Reading the comments on that blog entry, I can't help but think Lisp is Blub. The Lisp users posting there simply can't comprehend that anything is wrong and have no tolerance for anyone who says anything is.

Yea I agree with yegge. I think that lisp is what you make of it. Language doesn't matter.

I don't think that's actually Yegge's point, is it?

I misread yegge. lisp isn't a popular language its more of a language where you either use for industry or you use for experimentation or both. I personally think it doesn't matter what you code in blub or not blub it just doesn't matter. What matters is if you ship or not.

The lisp vs foo is somewhat special. An accessible, easy-to-learn lisp platform with a full complement of libraries is pretty much a bit of a Holy Grail.

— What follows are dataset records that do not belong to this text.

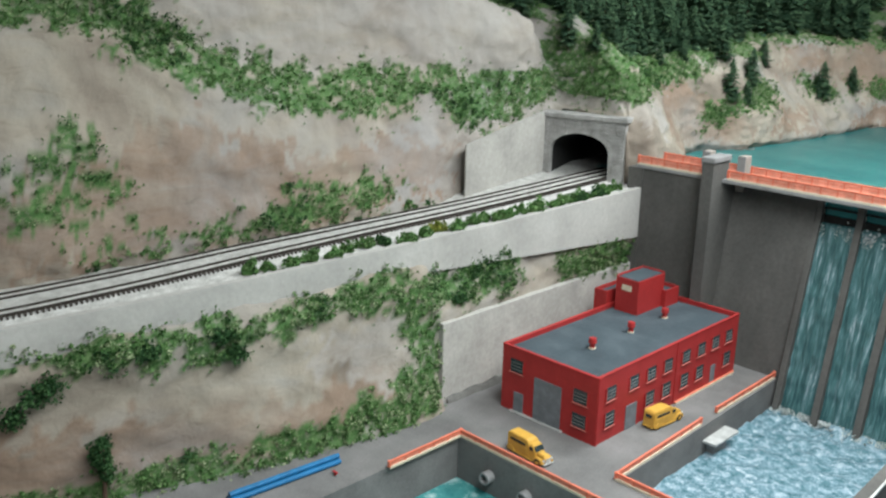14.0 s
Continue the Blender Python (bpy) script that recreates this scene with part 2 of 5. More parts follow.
def table(x, rows):
    """Straight-line look-up in rows of (x, value)."""
    if x <= rows[0][0]:
        return rows[0][1]
    for (xa, va), (xb, vb) in zip(rows, rows[1:]):
        if x <= xb:
            return lerp(va, vb, (x - xa) / (xb - xa))
    return rows[-1][1]


def inside(x, y, poly):
    hit = False
    for (xa, ya), (xb, yb) in zip(poly, poly[1:] + poly[:1]):
        if (ya > y) != (yb > y) and x < xa + (y - ya) / (yb - ya) * (xb - xa):
            hit = not hit
    return hit


def fbm(p, scale, octaves=4):
    return noise.fractal(Vector(p) * scale, 0.9, 2.1, octaves)


def foliage(name, places, material, parent=None, flakes=12, flake=0.004, flat=0.75, seed=1):
    """Clumps of small torn flakes of ground foam. places: (point, radius)."""
    rng = np.random.default_rng(seed)
    pts = np.array([p for p, r in places], float)
    rad = np.array([r for p, r in places], float)
    n = len(pts)
    d = rng.normal(size=(n, flakes, 3))
    d /= np.linalg.norm(d, axis=2, keepdims=True)
    d *= rng.uniform(0.35, 1.0, (n, flakes, 1)) ** 0.5
    d[..., 2] *= flat
    centre = pts[:, None] + d * rad[:, None, None]
    size = flake * rng.uniform(0.55, 1.35, (n, flakes, 1))
    a = rng.normal(size=(n, flakes, 3))
    a /= np.linalg.norm(a, axis=2, keepdims=True)
    b = np.cross(a, rng.normal(size=(n, flakes, 3)))
    b /= np.linalg.norm(b, axis=2, keepdims=True)
    c = np.cross(a, b)
    # a flake is a torn leaf folded along its middle
    corners = np.stack([centre + a * size * 1.1, centre + b * size + c * size * 0.45, centre - a * size, centre - b * size * 0.85 + c * size * 0.35], 2).reshape(-1, 3)
    k = np.arange(n * flakes) * 4
    tris = np.concatenate([np.stack([k, k + 1, k + 2], 1), np.stack([k, k + 2, k + 3], 1)])
    me = bpy.data.meshes.new(name)
    me.vertices.add(len(corners))
    me.vertices.foreach_set("co", corners.astype(np.float32).ravel())
    me.loops.add(tris.size)
    me.loops.foreach_set("vertex_index", tris.astype(np.int32).ravel())
    me.polygons.add(len(tris))
    me.polygons.foreach_set("loop_start", np.arange(0, tris.size, 3, dtype=np.int32))
    me.materials.append(material)
    me.update(calc_edges=True)
    ob = new(name, me)
    if parent:
        ob.parent = parent
    return ob


# ---- plan ----
LAKE, DECKZ, YARDZ, POOL = 1.328, 1.363, 1.0, 0.945


def wall_edge(y):
    """Outer edge of the track shelf: x and top height at y."""
    s = 0.02 - y
    return -0.265 - 0.063 * max(s, 0) - 0.056 * max(s, 0) ** 2, 1.315 - 0.037 * max(s, 0)


def shelf_point(y, off, dz=0.0):
    """A point off metres behind the shelf's edge."""
    x, z = wall_edge(y)
    return Vector((x - off, y, z + dz))


# ---- room that closes the place ----
def room():
    for name, lo, hi in (("wall_west", (-1.5, -3.6, 0), (-1.4, 2.7, 2.75)), ("wall_east", (3.2, -3.6, 0), (3.3, 2.7, 2.75)), ("wall_south", (-1.4, -3.6, 0), (3.2, -3.5, 2.75)), ("wall_north", (-1.4, 2.6, 0), (3.2, 2.7, 2.75))):
        tagged(part(name, box(lo, hi), ROOM_PAINT), "plain off-white painted room wall", "wall", kind="structure")
    tagged(part("floor", box((-1.5, -3.6, -0.1), (3.3, 2.7, 0)), ROOM_FLOOR), "plain brown vinyl room floor", "floor", kind="structure")
    tagged(part("ceiling", box((-1.5, -3.6, 2.75), (3.3, 2.7, 2.85)), ROOM_PAINT), "plain off-white room ceiling", "ceiling", kind="structure")


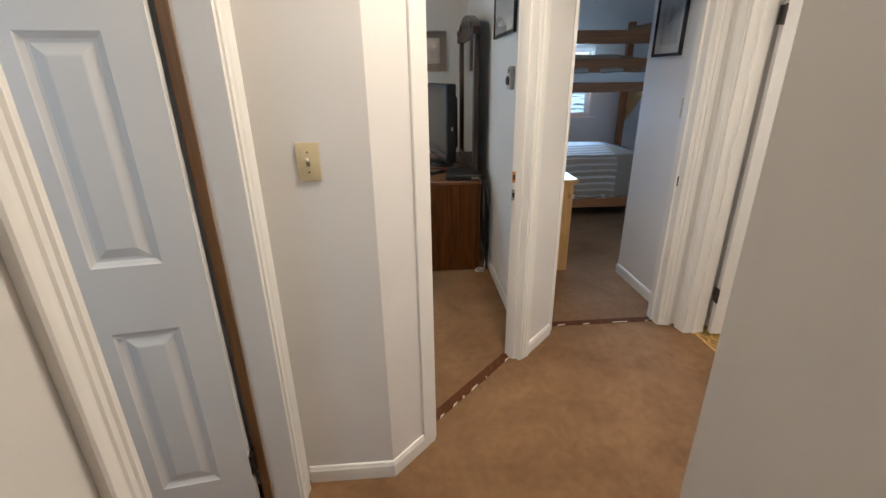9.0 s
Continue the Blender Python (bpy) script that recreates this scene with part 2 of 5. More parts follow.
# ---- the plan ----
R = 0.19                       # one riser
UP = 14 * R                    # upper floor
XL, XR = -0.985, -0.06         # faces of the stair walls
YF = 3.60                      # wall at the foot of the first flight
HALL_TOP = 2.70
ROOF = 5.10
YS = 2.735                     # hall face of the wall beside the last steps
D0, D1 = Vector((1.727, 3.255)), Vector((2.695, 2.318))   # the slanting wall
DD = (D1 - D0).normalized()
DN = Vector((-DD.y, DD.x))     # points into the bedroom
XB = 2.735                     # hall face of the bunk room's wall
YB = 1.475                     # hall face of the bathroom's wall
XW, YH, YBS = 5.25, 5.72, 2.50  # bedroom: window wall, head wall, south wall
BED_TOP = 2.50


def diag(s, n):
    p = D0 + DD * s + DN * n
    return (p.x, p.y)


def wall(name, boxes, label, material=M_WALL):
    bm = bmesh.new()
    for b in boxes:
        box(bm, *b)
    return structure(name, bm, material, label, "wall")


# floors
bm = bmesh.new()
box(bm, XR, YB - 0.066, -0.12, XB + 0.05, YF, 0)
box(bm, -1.1, YS, -0.12, XR, YF, 0)
structure("floor_hall", bm, M_CARPET, "brown cut-pile carpet of the lower hall, trodden in patches", "carpet")
bm = bmesh.new()
prism(bm, [(1.9, YF + 0.12), (1.9, 3.25), (2.695, 2.45), (2.695, 2.40), (XW + 0.1, 2.40), (XW + 0.1, YH + 0.1), (1.9, YH + 0.1)], -0.12, -0.002)
structure("floor_bedroom", bm, M_CARPET, "brown cut-pile carpet of the bedroom", "carpet")
structure("floor_bunk_room", boxm(XB + 0.05, -0.9, -0.12, 6.0, 2.40, -0.003), M_CARPET, "brown cut-pile carpet of the bunk room", "carpet")
structure("floor_side_room", boxm(0.3, YF, -0.12, 1.9, 5.9, -0.004), M_CARPET, "brown carpet of the room behind the ajar door", "carpet")
structure("floor_upper", boxm(-1.1, -2.6, UP - 0.2, 2.6, 0.785, UP), M_CARPET, "brown carpet of the upper landing", "carpet")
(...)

edit: Ups, read the "Lisp is not an acceptable Lisp". Makes the same point...

An accessible, easy-to-learn lisp platform with a full complement of libraries

PLT Scheme? Clojure?

Even CL has some of the best libraries I've used, although coverage can be spotty at times.

This still hasn't killed all the other programming languages, which leads me to believe that libraries aren't actually what matters. I think, instead, that most people pick programming languages based on what's crammed down their throats. For a UNIX app, you "have to" use C. For everything else, you "have to" use Java, since that's what you learned at school (now it's .NET too).

Popularity is overrated anyway. Haskell and SBCL are not exactly popular, but they have great runtimes, important modern features, and plenty of libraries and tools. The only reason not to use them is because you'd rather use Java instead.

Why does a language make such an dichotomy. Why not instead learn tools and apply it in the languages that you know. Use what you know not the dogma of the other languages.

I'm still trying to decide if ruby is an acceptable OOPL. Sure, the language itself is, but the way people use it? not always so.

So far as the idea "Ruby is an acceptable Lisp"? This is as wrong as the idea "Time is Money".